- 3D scene code data
★ ★ ★

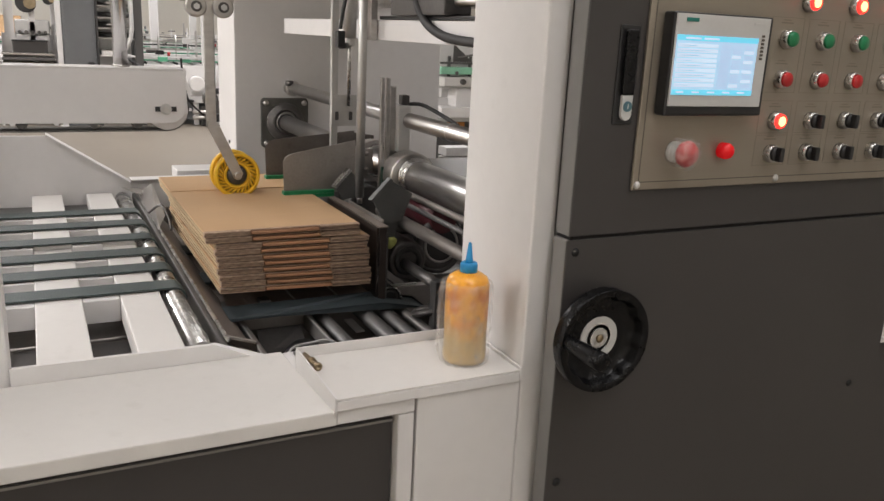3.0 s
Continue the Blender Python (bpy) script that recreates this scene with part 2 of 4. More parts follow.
def lathe(profile, axis_from, axis_to, seg=32, bm=None):
    """Revolve (radius, height) points about the line from one point towards another."""
    bm = bm or bmesh.new()
    a = Vector(axis_from)
    q = (Vector(axis_to) - a).to_track_quat("Z", "Y")
    rings = []
    for r, h in profile:
        rings.append([bm.verts.new(a + q @ Vector((r * math.cos(2 * math.pi * i / seg), r * math.sin(2 * math.pi * i / seg), h))) for i in range(seg)])
    for p, n in zip(rings, rings[1:]):
        for i in range(seg):
            f = bm.faces.new((p[i], p[(i + 1) % seg], n[(i + 1) % seg], n[i]))
            f.smooth = True
    for ring, flip in ((rings[0], True), (rings[-1], False)):
        if profile[0 if flip else -1][0] > 1e-5:
            bm.faces.new(list(reversed(ring)) if flip else ring)
    bmesh.ops.recalc_face_normals(bm, faces=bm.faces)
    return bm


def torus(c, axis, R, r, seg=40, ring=12, bm=None):
    bm = bm or bmesh.new()
    q = Vector(axis).to_track_quat("Z", "Y")
    rows = []
    for i in range(seg):
        u = 2 * math.pi * i / seg
        rows.append([bm.verts.new(Vector(c) + q @ Vector(((R + r * math.cos(v)) * math.cos(u), (R + r * math.cos(v)) * math.sin(u), r * math.sin(v))))
                     for v in (2 * math.pi * k / ring for k in range(ring))])
    for i in range(seg):
        for k in range(ring):
            f = bm.faces.new((rows[i][k], rows[(i + 1) % seg][k], rows[(i + 1) % seg][(k + 1) % ring], rows[i][(k + 1) % ring]))
            f.smooth = True
    bmesh.ops.recalc_face_normals(bm, faces=bm.faces)
    return bm


def slab(points, direction, bevel=0.0, bm=None):
    """A flat outline given as 3D points, thickened along a vector."""
    bm = bm or bmesh.new()
    d = Vector(direction)
    lo = [bm.verts.new(Vector(p)) for p in points]
    hi = [bm.verts.new(Vector(p) + d) for p in points]
    n = len(points)
    fs = [bm.faces.new(lo), bm.faces.new(list(reversed(hi)))]
    for i in range(n):
        fs.append(bm.faces.new((lo[i], hi[i], hi[(i + 1) % n], lo[(i + 1) % n])))
    bmesh.ops.recalc_face_normals(bm, faces=fs)
    if bevel:
        bmesh.ops.bevel(bm, geom=list({e for f in fs[:2] for e in f.edges}), offset=bevel, segments=2, affect="EDGES", profile=0.6)
    return bm


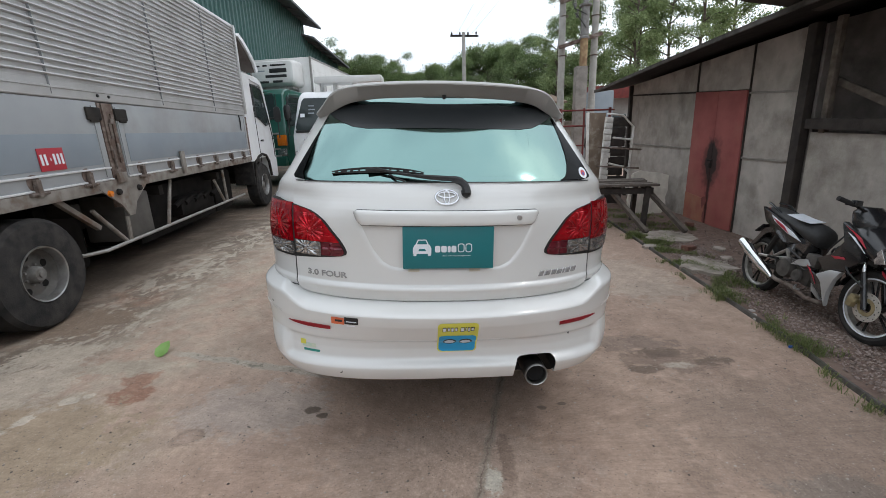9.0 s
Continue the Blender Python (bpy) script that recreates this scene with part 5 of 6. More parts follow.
LEAF_B = surf("light_tree_leaves", (0.11, 0.155, 0.055), (0.15, 0.19, 0.08), 0.8, 0.6)
TABLE_WOOD = surf("grey_table_wood", (0.15, 0.125, 0.105), (0.085, 0.068, 0.057), 10, 0.9, bump=0.3, bscale=40)
SLAB_PALE = surf("pale_plaster_slab", (0.70, 0.66, 0.58), (0.56, 0.52, 0.45), 7, 0.9, bump=0.3, bscale=40, stain=(0.3, 0.28, 0.24), sscale=3, samount=0.5)
BARK = surf("tree_bark", (0.13, 0.105, 0.08), (0.08, 0.065, 0.05), 8, 0.9, bump=0.5, bscale=30)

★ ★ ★

- Objective
Retype all of the entries exactly as written, leaving out any images.

- Result for this task
3.0 s
Continue the Blender Python (bpy) script that recreates this scene with part 2 of 4. More parts follow.
def lathe(profile, axis_from, axis_to, seg=32, bm=None):
    """Revolve (radius, height) points about the line from one point towards another."""
    bm = bm or bmesh.new()
    a = Vector(axis_from)
    q = (Vector(axis_to) - a).to_track_quat("Z", "Y")
    rings = []
    for r, h in profile:
        rings.append([bm.verts.new(a + q @ Vector((r * math.cos(2 * math.pi * i / seg), r * math.sin(2 * math.pi * i / seg), h))) for i in range(seg)])
    for p, n in zip(rings, rings[1:]):
        for i in range(seg):
            f = bm.faces.new((p[i], p[(i + 1) % seg], n[(i + 1) % seg], n[i]))
            f.smooth = True
    for ring, flip in ((rings[0], True), (rings[-1], False)):
        if profile[0 if flip else -1][0] > 1e-5:
            bm.faces.new(list(reversed(ring)) if flip else ring)
    bmesh.ops.recalc_face_normals(bm, faces=bm.faces)
    return bm


def torus(c, axis, R, r, seg=40, ring=12, bm=None):
    bm = bm or bmesh.new()
    q = Vector(axis).to_track_quat("Z", "Y")
    rows = []
    for i in range(seg):
        u = 2 * math.pi * i / seg
        rows.append([bm.verts.new(Vector(c) + q @ Vector(((R + r * math.cos(v)) * math.cos(u), (R + r * math.cos(v)) * math.sin(u), r * math.sin(v))))
                     for v in (2 * math.pi * k / ring for k in range(ring))])
    for i in range(seg):
        for k in range(ring):
            f = bm.faces.new((rows[i][k], rows[(i + 1) % seg][k], rows[(i + 1) % seg][(k + 1) % ring], rows[i][(k + 1) % ring]))
            f.smooth = True
    bmesh.ops.recalc_face_normals(bm, faces=bm.faces)
    return bm


def slab(points, direction, bevel=0.0, bm=None):
    """A flat outline given as 3D points, thickened along a vector."""
    bm = bm or bmesh.new()
    d = Vector(direction)
    lo = [bm.verts.new(Vector(p)) for p in points]
    hi = [bm.verts.new(Vector(p) + d) for p in points]
    n = len(points)
    fs = [bm.faces.new(lo), bm.faces.new(list(reversed(hi)))]
    for i in range(n):
        fs.append(bm.faces.new((lo[i], hi[i], hi[(i + 1) % n], lo[(i + 1) % n])))
    bmesh.ops.recalc_face_normals(bm, faces=fs)
    if bevel:
        bmesh.ops.bevel(bm, geom=list({e for f in fs[:2] for e in f.edges}), offset=bevel, segments=2, affect="EDGES", profile=0.6)
    return bm


9.0 s
Continue the Blender Python (bpy) script that recreates this scene with part 5 of 6. More parts follow.
LEAF_B = surf("light_tree_leaves", (0.11, 0.155, 0.055), (0.15, 0.19, 0.08), 0.8, 0.6)
TABLE_WOOD = surf("grey_table_wood", (0.15, 0.125, 0.105), (0.085, 0.068, 0.057), 10, 0.9, bump=0.3, bscale=40)
SLAB_PALE = surf("pale_plaster_slab", (0.70, 0.66, 0.58), (0.56, 0.52, 0.45), 7, 0.9, bump=0.3, bscale=40, stain=(0.3, 0.28, 0.24), sscale=3, samount=0.5)
BARK = surf("tree_bark", (0.13, 0.105, 0.08), (0.08, 0.065, 0.05), 8, 0.9, bump=0.5, bscale=30)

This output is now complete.